Una reflexión sobre la calidad de la educación

Luis Armando González

Entre otras bondades de la democracia, destaca una en particular: la posibilidad de someter a discusión prácticamente todo o, dicho de otro modo, de someter cualquier tema al escrutinio de la crítica ciudadana. En esta línea, las concepciones educativas heredadas -o las vigentes- no deben tomarse como verdades acabadas, sino como propuestas sujetas a revisión, mejora o incluso reemplazo por otras. Son muchos los temas a debatir en materia educativa, pero uno que es ineludible es el de la calidad educativa, del cual se dicen muchas cosas pero, por lo general, no queda claro de qué se trata cuando se habla de ello.

De todos modos, algo evidente es que una responsabilidad ineludible y fundamental de nuestro sistema educativo es elevar la calidad de la educación. ¿Calidad de la educación? ¿Qué significa eso? Lo primero que hay que decir que no hay una definición fija y eterna de lo que sea la calidad de la educación. Es evidente que en la antigüedad greco-romana se tenía una noción de la calidad educativa -aunque no se la llamara así- distinta a la que se tiene en la actualidad. Y lo mismo cabe decir de la Edad Media, del Renacimiento, del capitalismo del Siglo XIX o del capitalismo del Siglo XX. En estas distintas épocas lo que se ha valorado como “buena educación” es distinto.

Al consultar el Diccionario de ciencias de la educación (Santillana, 1996) no se encuentra la voz “Calidad de la educación”, sino la voz “Calidad de la enseñanza”, de la cual se dice lo siguiente: “la calidad de la enseñanza, como resultado, consta de etapas y aspectos cuantitativos. En relación con éstos últimos adquieren especial importancia: a) la creación de puestos escolares para conseguir una escolarización total, y b) mejoras en las condiciones materiales de los mismos. Superada esta etapa previa, las demandas de educación se dirigen a una exigencia de niveles formativos e instructivos más altos, en consonancia con la evolución social, política, cultural y económica de la comunidad. Es la fase cualitativa de la enseñanza que exige que sean mejoradas las condiciones de todo orden en las que se desarrolla el proceso educativo” (Ibíd., p. 211).
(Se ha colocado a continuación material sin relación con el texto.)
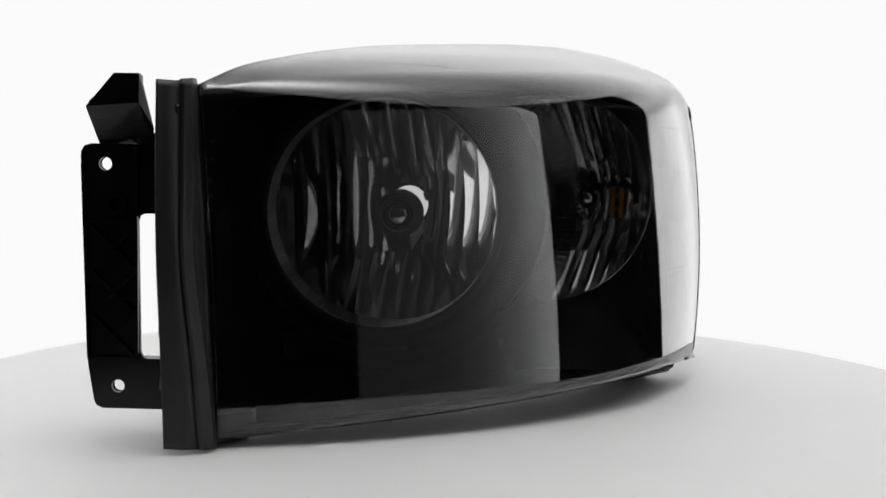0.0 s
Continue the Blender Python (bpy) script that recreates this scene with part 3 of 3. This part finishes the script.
def trim(root):
    """Wavy rubber strip: its outer edge o and its lens-side edge e bow forward at half height; a bead runs along e."""
    zs = [0.0035, 0.065, 0.13, 0.185, 0.2485]
    rows = []
    for i in range(49):
        t = i / 48
        z = 0.0035 + 0.2450 * t
        o = Vector((curve(z, zs, [-0.1897, -0.1918, -0.1940, -0.1955, -0.1965]), curve(z, zs, [-0.1855, -0.1850, -0.1860, -0.1815, -0.1735]), z))
        e = Vector((curve(z, zs, [-0.1590, -0.1650, -0.1725, -0.1750, -0.1775]), curve(z, zs, [-0.1760, -0.1765, -0.1790, -0.1690, -0.1570]), z))
        row = []
        for k in range(21):
            f = k / 20
            q = o.lerp(e, f)
            q.y -= 0.0022 * math.sin(f * math.pi) ** 2 + 0.0026 * math.exp(-((f - 0.86) / 0.07) ** 2) - 0.0016 * math.exp(-((f - 0.68) / 0.06) ** 2)
            q.z += 0.004 * (f - 0.5) * (t - 0.5) + (0.0030 * abs(f - 0.55) if t > 0.96 else 0)
            row.append(q)
        row.append(row[-1] + Vector((0.0005, 0.009, 0)))
        row.append(L(U0 + 0.001, v_front(U0, z) + 0.005, min(z, 0.240)))
        rows.append(row)
    ob = part("trim_strip", grid_mesh(rows), M_RUBBER, root, "black rubber trim strip at the inner end")
    sm = ob.modifiers.new("thickness", "SOLIDIFY")
    sm.thickness, sm.offset = 0.0022, 1
    for z, x, yy in ((0.190, -0.1955, -0.1495), (0.1515, -0.1955, -0.1545), (0.1157, -0.1975, -0.1570), (0.080, -0.1960, -0.1605), (0.044, -0.1945, -0.1640), (0.222, -0.1940, -0.1490)):
        part("trim_clip", box(bmesh.new(), (-0.0024, -0.0016, -0.0044), (0.0024, 0.0016, 0.0044), Matrix.Translation((x, yy, z)) @ pose(0, 0, 0, 0, 0, 35), 0.0008), M_TRIMCLIP, ob)
    # channel between strip and lens
    rows = []
    for i in range(25):
        t = i / 24
        z = 0.008 + 0.202 * t
        a = Vector((-0.166, -0.1655, z)).lerp(Vector((-0.183, -0.1520, z)), t) + Vector((0, 0.006, 0))
        b = L(U0 + 0.001, v_front(U0, z) + 0.006, z)
        c = Vector((-0.180, -0.138, z)).lerp(Vector((-0.184, -0.138, z)), t)
        rows.append([b, b.lerp(a, 0.6), a, a.lerp(c, 0.3) + Vector((-0.004, -0.002, 0)), a.lerp(c, 0.7) + Vector((-0.004, -0.002, 0)), c])
    ob = part("inner_channel", grid_mesh(rows), M_BLACK, root, "black moulded channel behind the trim")
    sm = ob.modifiers.new("thickness", "SOLIDIFY")
    sm.thickness = 0.003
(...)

Esta visión de la calidad de la enseñanza -discutible como cualquier otra- tiene la virtud de enfatizar, como característico de ella, los “niveles formativos e instructivos más altos”, lo cual se debe corresponder con el contexto y condiciones de cada sociedad. No es irrazonable, en los tiempos actuales, asociar calidad de la educación con unos niveles más elevados en los dominios del conocimiento científico y el pensamiento crítico, así como de las prácticas y modos de ser relacionados con ellos.

También lo anterior guarda coherencia con quienes, ante la pregunta por la calidad educativa, responden que la misma se mide por la mejora en los aprendizajes de los alumnos, así como por la pertinencia de esos aprendizajes. Cuando se escucha esto, el tema de la calidad de la educación cobra sentido, pues se pone en el centro de la discusión dos dinámicas esenciales para aquélla: los saberes que la sostienen y los haceres que favorecen el dominio, cultivo y producción y reproducción de esos saberes.

Los saberes que hoy apuntalan la calidad de la educación son, por un lado, las disciplinas científicas (lógico-matemáticas, naturales y sociales); y, por otro, el pensamiento crítico (filosófico, ético, literario y teológico). Se podrá discutir hasta la saciedad si los conocimientos científicos y filosóficos (y teológicos) deben ser el eje central de la educación, pero lo que está fuera de discusión es que si lo que se busca es la calidad educativa, difícilmente se avanzará en ella fuera y al margen de esos campos cognoscitivos.